Somehow months passed, although, my emotional disposition had not.  I stayed in a foggy, grey area within the recesses of my mind and heart.  Stuck repeating the same day, every day.  I told myself that grief has no time limit.  I knew in my heart what I was doing is what I needed to do.  All the while, I still felt our connection, I still felt he was watching me.  I began to consider what things where like from his point of view, wherever he was...

Just for one second, I contemplated the idea that he was truly watching me and it wasn't some sort of trick my mind was playing on me.  What if he was somehow still connected to me?  What if he died, but still had his own thoughts and feelings?  What if he was checking in on me and maybe flipping through others he cared about, too?  My mind imagined him flipping through TV stations of all the people that he loved.  His children and mine, his mother, ex-wife, siblings, best friend.  I could see him doing that.   Just checking in to see what's going on and seeing our daily struggles in a place he no longer dwells.  Then he gets to my channel.  There she is crying.  There she is grinding her teeth at night.  There she is crying again. Over and over. The Grief Channel plays the same thing all the time.
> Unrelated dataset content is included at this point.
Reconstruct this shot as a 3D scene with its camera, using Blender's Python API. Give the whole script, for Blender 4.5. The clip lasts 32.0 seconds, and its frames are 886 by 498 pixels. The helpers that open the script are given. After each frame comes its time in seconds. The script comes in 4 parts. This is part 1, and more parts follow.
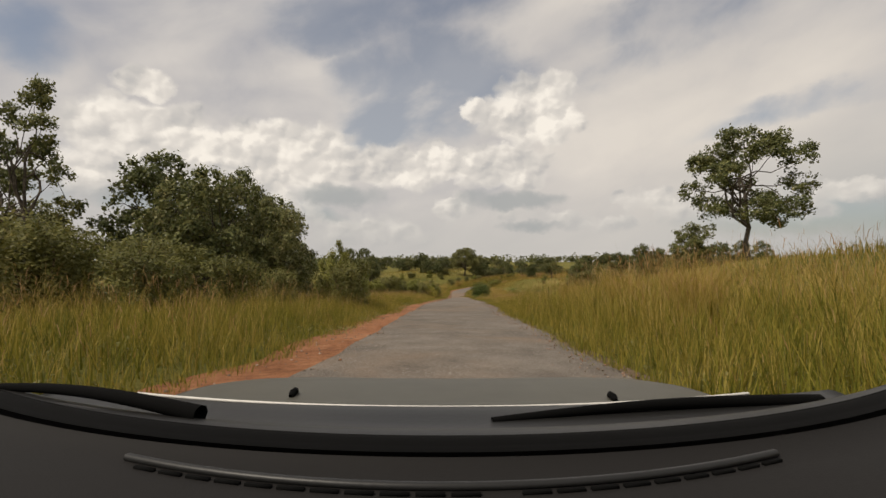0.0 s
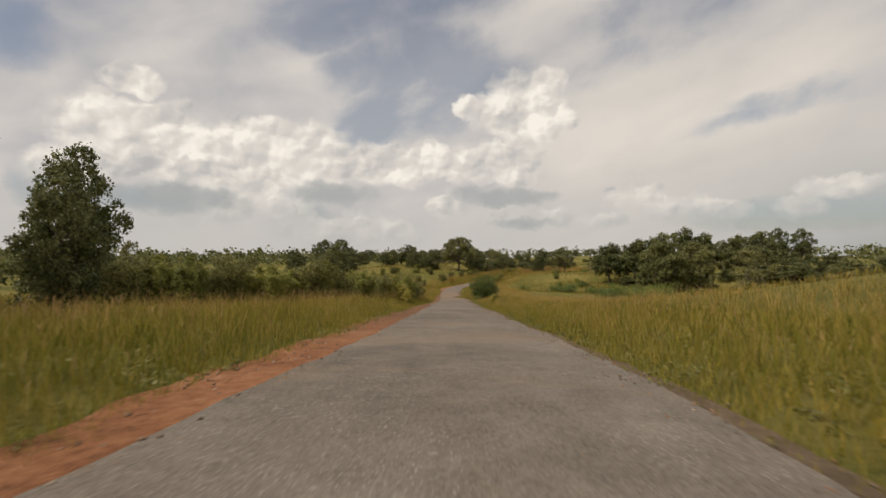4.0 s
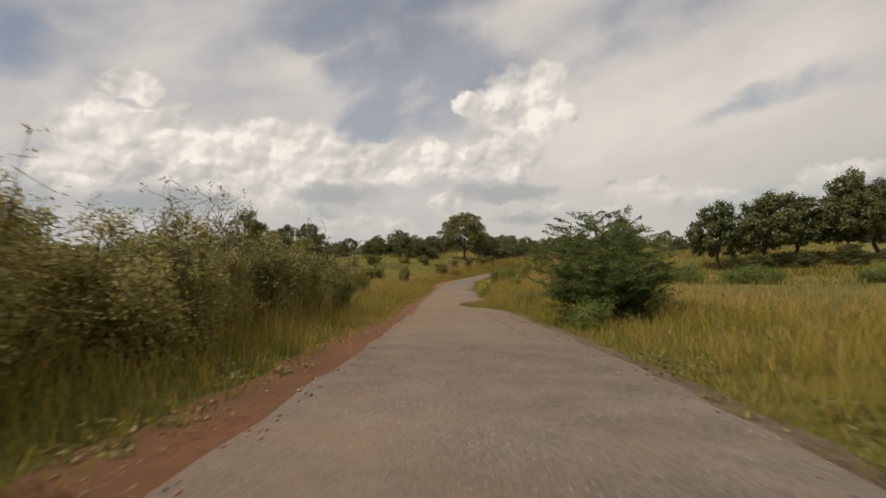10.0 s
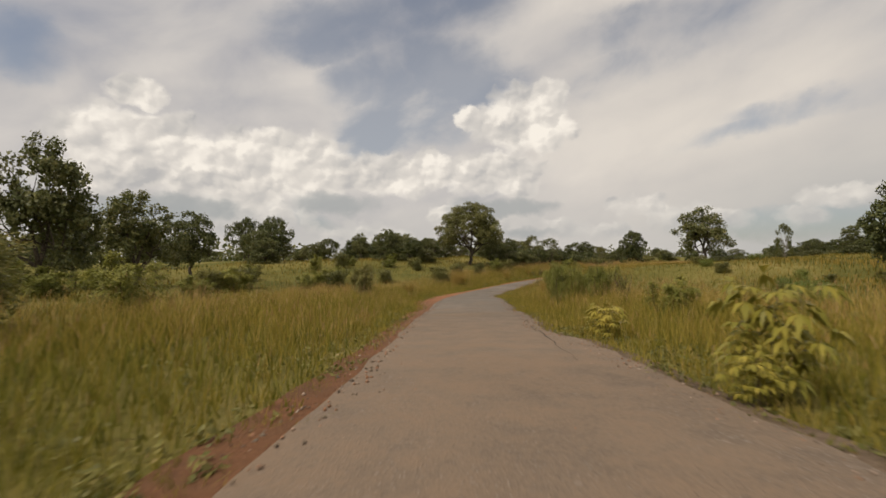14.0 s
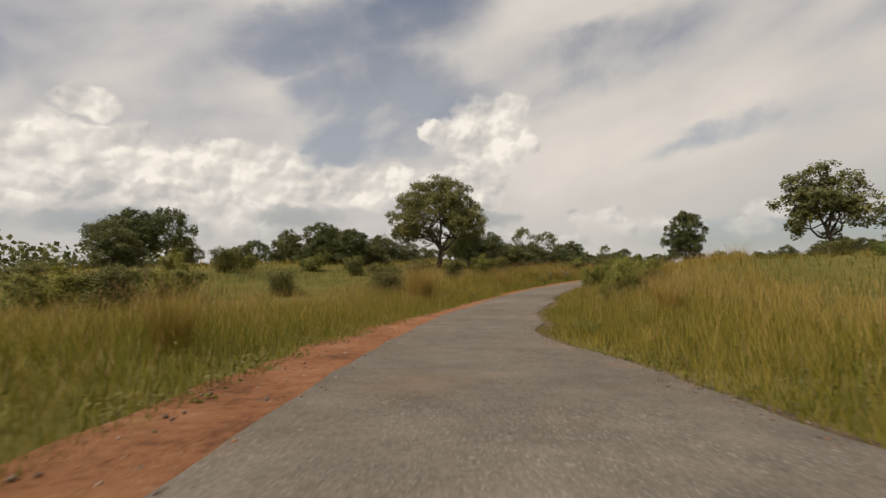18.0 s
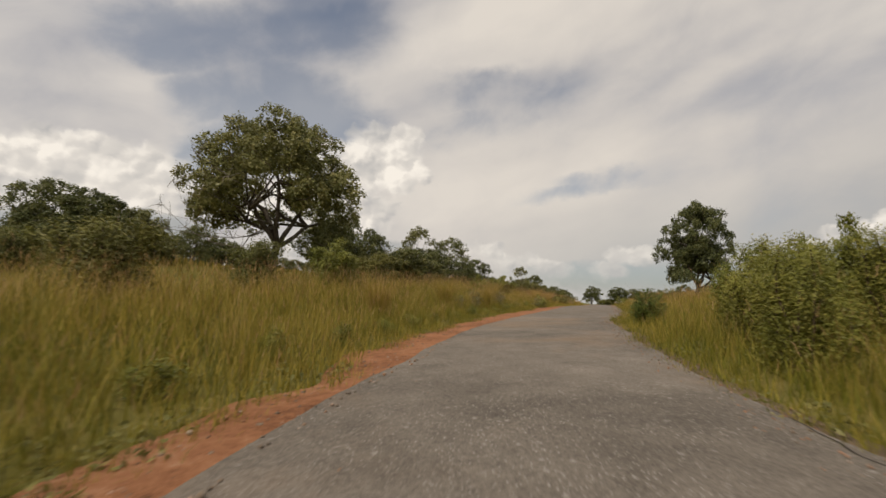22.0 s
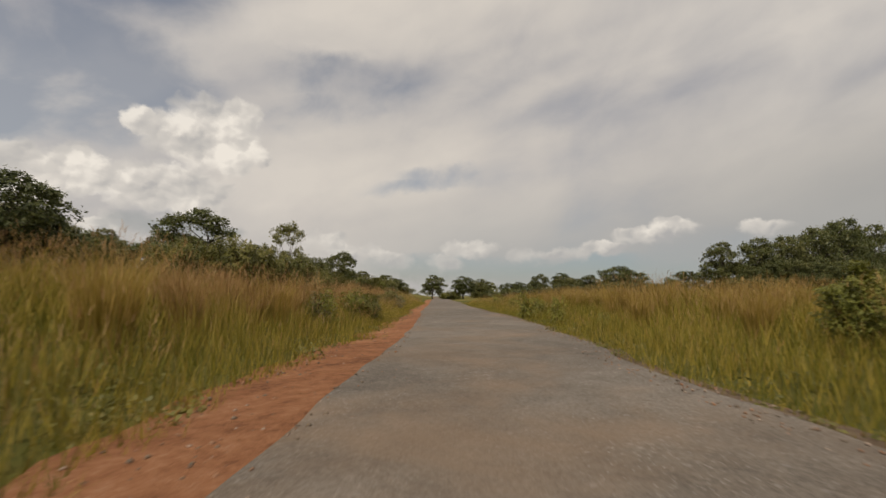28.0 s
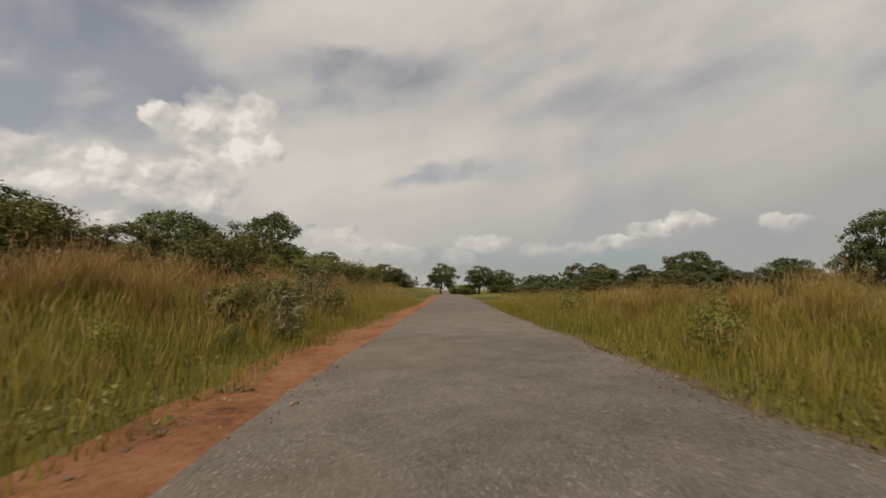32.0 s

One day, I was blogging on the computer and the feeling came to me that he was watching me again.  A feeling of approval came over me, as though this made him happy.  I realized that I want to make him proud.  We are still in a relationship.  When he looks at my channel, I want him to beam with my progress.  It was a turning point for me.  It was the moment that I realized I had to fight to add more texture and experiences back into my life, so that I could share it with him.  To be honest, I haven't stopped crying, he knows that.  But, I have added other things into my life in addition to the crying.  Such as laughter, silliness, and love.  I have changed the channel.  The more I do this, the more proud I feel he is.

Somehow, I am here.  A year later.  I survived.